WHAT TO PRODUCE – Your task is to return the span of lines beginning at the one with "scene.view_settings.keyframe_insert(path, frame=frame(t))" and ending at the last line of the data, exactly as it stands.

** start of AVAILABLE DATA **

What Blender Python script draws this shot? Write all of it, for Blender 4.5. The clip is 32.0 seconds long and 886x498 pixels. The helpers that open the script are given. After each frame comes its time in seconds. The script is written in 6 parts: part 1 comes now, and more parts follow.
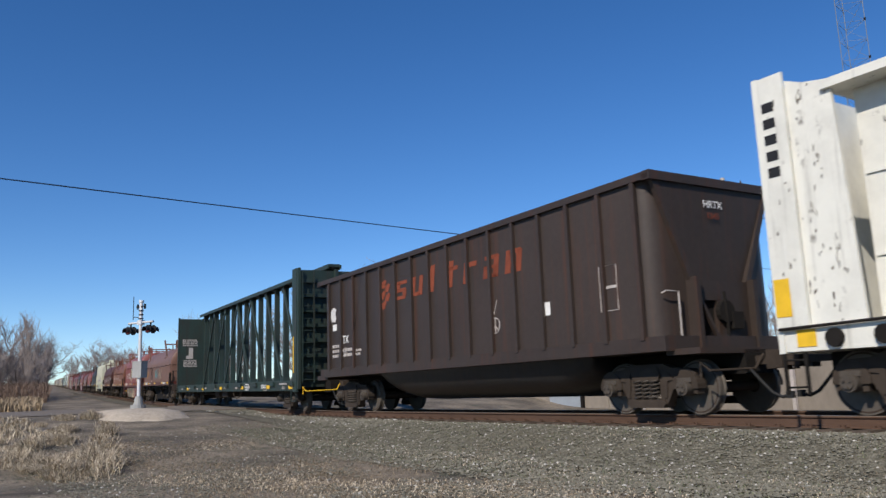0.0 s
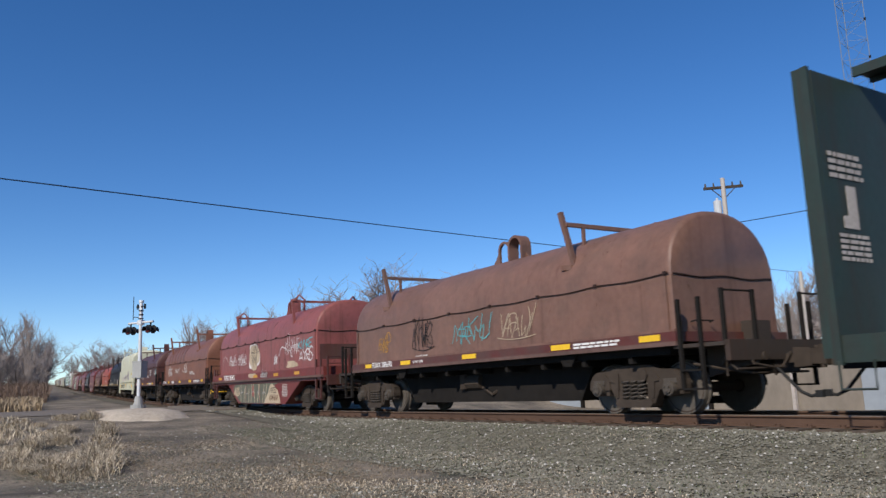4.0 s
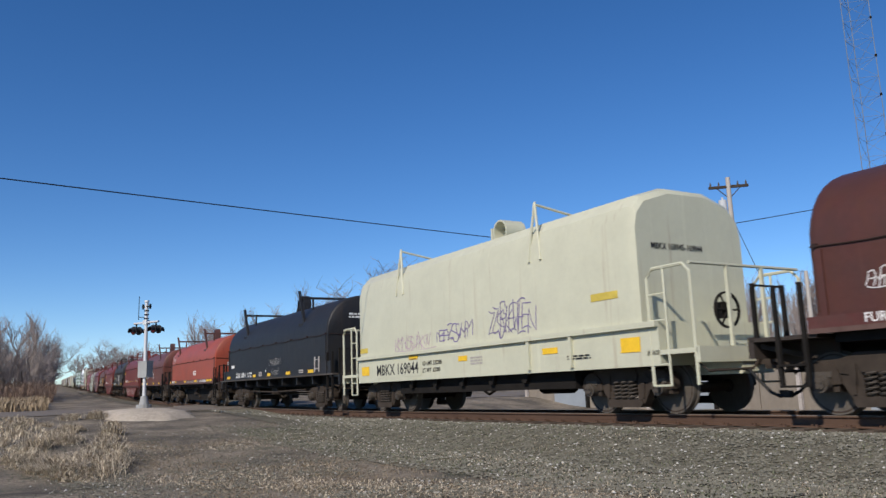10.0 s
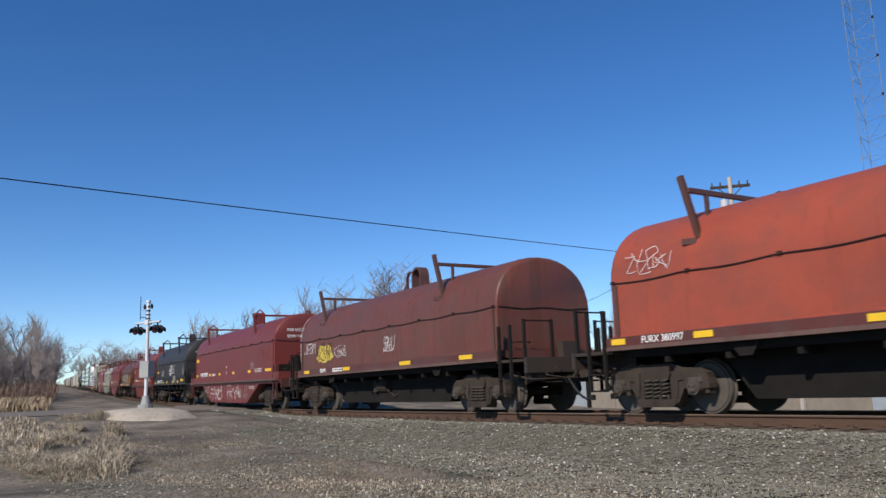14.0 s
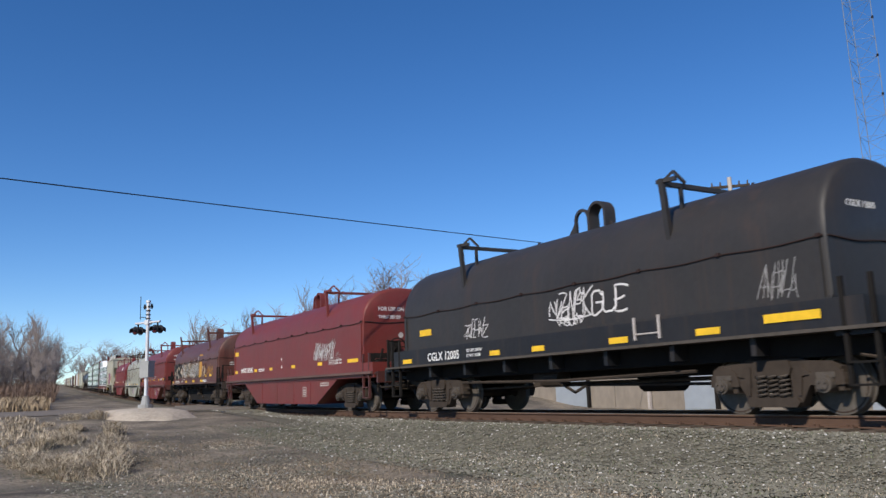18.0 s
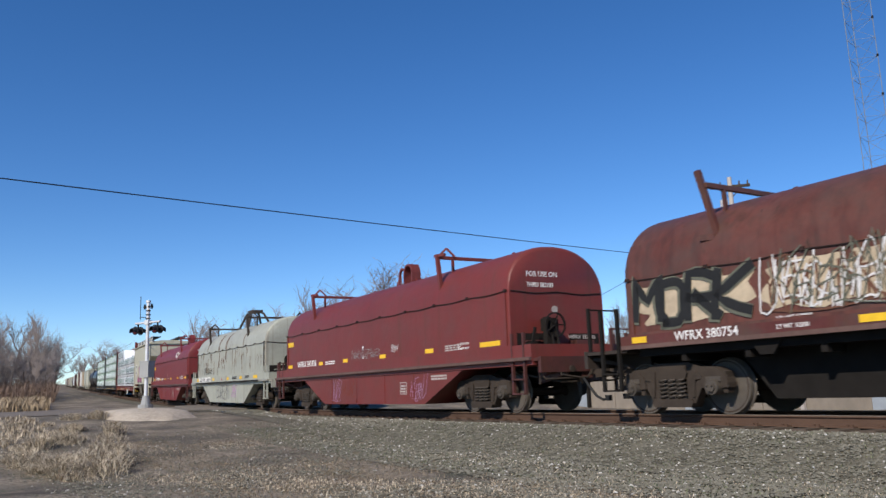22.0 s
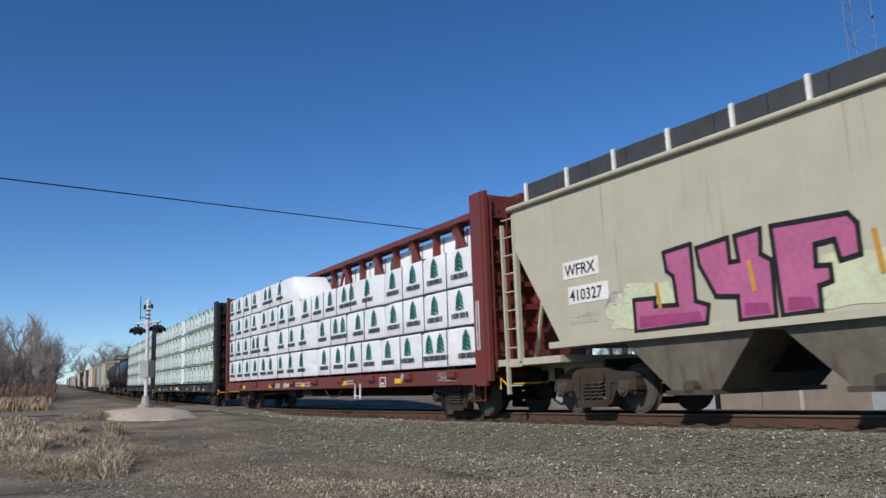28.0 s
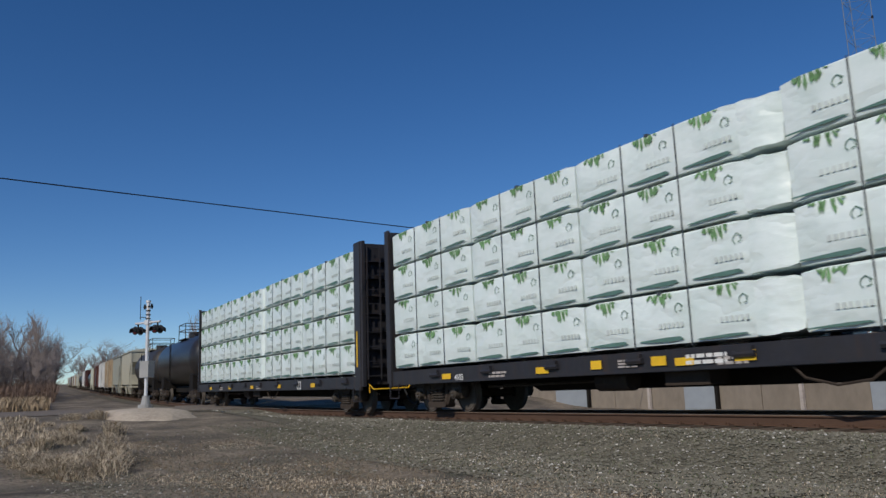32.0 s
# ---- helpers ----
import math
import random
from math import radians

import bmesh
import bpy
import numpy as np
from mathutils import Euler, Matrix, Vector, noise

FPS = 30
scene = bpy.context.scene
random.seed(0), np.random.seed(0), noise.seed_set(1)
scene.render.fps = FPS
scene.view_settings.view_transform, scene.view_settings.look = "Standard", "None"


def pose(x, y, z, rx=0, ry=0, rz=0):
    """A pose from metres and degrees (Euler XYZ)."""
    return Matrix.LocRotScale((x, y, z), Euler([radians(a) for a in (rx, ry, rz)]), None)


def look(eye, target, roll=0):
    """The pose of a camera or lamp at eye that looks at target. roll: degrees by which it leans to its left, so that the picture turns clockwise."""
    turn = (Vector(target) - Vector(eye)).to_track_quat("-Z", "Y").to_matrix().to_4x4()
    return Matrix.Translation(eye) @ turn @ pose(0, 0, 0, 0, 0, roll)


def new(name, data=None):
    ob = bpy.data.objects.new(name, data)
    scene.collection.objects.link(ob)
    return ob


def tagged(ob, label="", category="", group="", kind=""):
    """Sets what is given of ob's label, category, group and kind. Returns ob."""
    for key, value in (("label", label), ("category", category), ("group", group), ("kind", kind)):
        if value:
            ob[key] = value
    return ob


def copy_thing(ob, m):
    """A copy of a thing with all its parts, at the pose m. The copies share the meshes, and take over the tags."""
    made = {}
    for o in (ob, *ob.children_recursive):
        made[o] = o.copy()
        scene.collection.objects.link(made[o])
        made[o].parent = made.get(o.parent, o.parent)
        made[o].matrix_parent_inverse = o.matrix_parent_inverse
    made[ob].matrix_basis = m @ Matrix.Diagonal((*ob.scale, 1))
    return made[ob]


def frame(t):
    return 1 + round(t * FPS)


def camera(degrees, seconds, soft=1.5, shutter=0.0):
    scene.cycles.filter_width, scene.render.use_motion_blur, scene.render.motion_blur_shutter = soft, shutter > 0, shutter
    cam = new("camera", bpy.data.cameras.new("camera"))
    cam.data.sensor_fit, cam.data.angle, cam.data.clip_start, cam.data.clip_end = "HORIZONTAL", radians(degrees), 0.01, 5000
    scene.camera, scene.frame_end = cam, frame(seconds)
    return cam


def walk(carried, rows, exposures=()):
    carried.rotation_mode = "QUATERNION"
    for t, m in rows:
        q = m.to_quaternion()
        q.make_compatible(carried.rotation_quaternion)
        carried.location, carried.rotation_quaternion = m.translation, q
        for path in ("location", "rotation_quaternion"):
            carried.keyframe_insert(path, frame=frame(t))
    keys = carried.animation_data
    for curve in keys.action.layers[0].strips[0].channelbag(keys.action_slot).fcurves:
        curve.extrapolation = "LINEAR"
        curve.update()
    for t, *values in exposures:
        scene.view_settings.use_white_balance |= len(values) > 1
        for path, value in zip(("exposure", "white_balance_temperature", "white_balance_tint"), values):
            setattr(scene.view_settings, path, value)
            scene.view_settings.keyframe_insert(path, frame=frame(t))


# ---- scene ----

# ---------- camera, its small pan, and the exposure ----------
cam = camera(58.30, 32.0, soft=1.45, shutter=0.12)
EYE = Vector((0, 0, 0.5656))


def aim(yaw):
    a, p = radians(yaw), radians(10.048)
    way = Vector((-math.sin(a) * math.cos(p), math.cos(a) * math.cos(p), math.sin(p)))
    return look(EYE, EYE + way, -2.064)


PAN = [(0, 58.368), (6.5, 58.368), (7, 58.429), (8, 58.449), (8.5, 58.510), (9, 58.571), (9.5, 58.694), (10, 58.714), (10.5, 58.747), (11.5, 58.755), (12, 58.796), (13, 58.816), (32, 58.816)]
walk(cam, [(t, aim(y)) for t, y in PAN],
     exposures=[(0, 0.13), (1, 0.56), (2, 0.36), (3.2, 0.2), (5, 0.13), (7, 0.09), (10, 0.07), (11, -0.02), (12, 0.25), (13, 0.20), (16, 0.18), (19, 0.24), (22, 0.24), (24, 0.10), (25, -0.02), (26.5, 0.0), (28, -0.05), (29, -0.22), (30, -0.38), (31, -0.42), (32, -0.44)])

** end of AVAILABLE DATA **

WORKED ANSWER –
            scene.view_settings.keyframe_insert(path, frame=frame(t))


# ---- scene ----

# ---------- camera, its small pan, and the exposure ----------
cam = camera(58.30, 32.0, soft=1.45, shutter=0.12)
EYE = Vector((0, 0, 0.5656))


def aim(yaw):
    a, p = radians(yaw), radians(10.048)
    way = Vector((-math.sin(a) * math.cos(p), math.cos(a) * math.cos(p), math.sin(p)))
    return look(EYE, EYE + way, -2.064)


PAN = [(0, 58.368), (6.5, 58.368), (7, 58.429), (8, 58.449), (8.5, 58.510), (9, 58.571), (9.5, 58.694), (10, 58.714), (10.5, 58.747), (11.5, 58.755), (12, 58.796), (13, 58.816), (32, 58.816)]
walk(cam, [(t, aim(y)) for t, y in PAN],
     exposures=[(0, 0.13), (1, 0.56), (2, 0.36), (3.2, 0.2), (5, 0.13), (7, 0.09), (10, 0.07), (11, -0.02), (12, 0.25), (13, 0.20), (16, 0.18), (19, 0.24), (22, 0.24), (24, 0.10), (25, -0.02), (26.5, 0.0), (28, -0.05), (29, -0.22), (30, -0.38), (31, -0.42), (32, -0.44)])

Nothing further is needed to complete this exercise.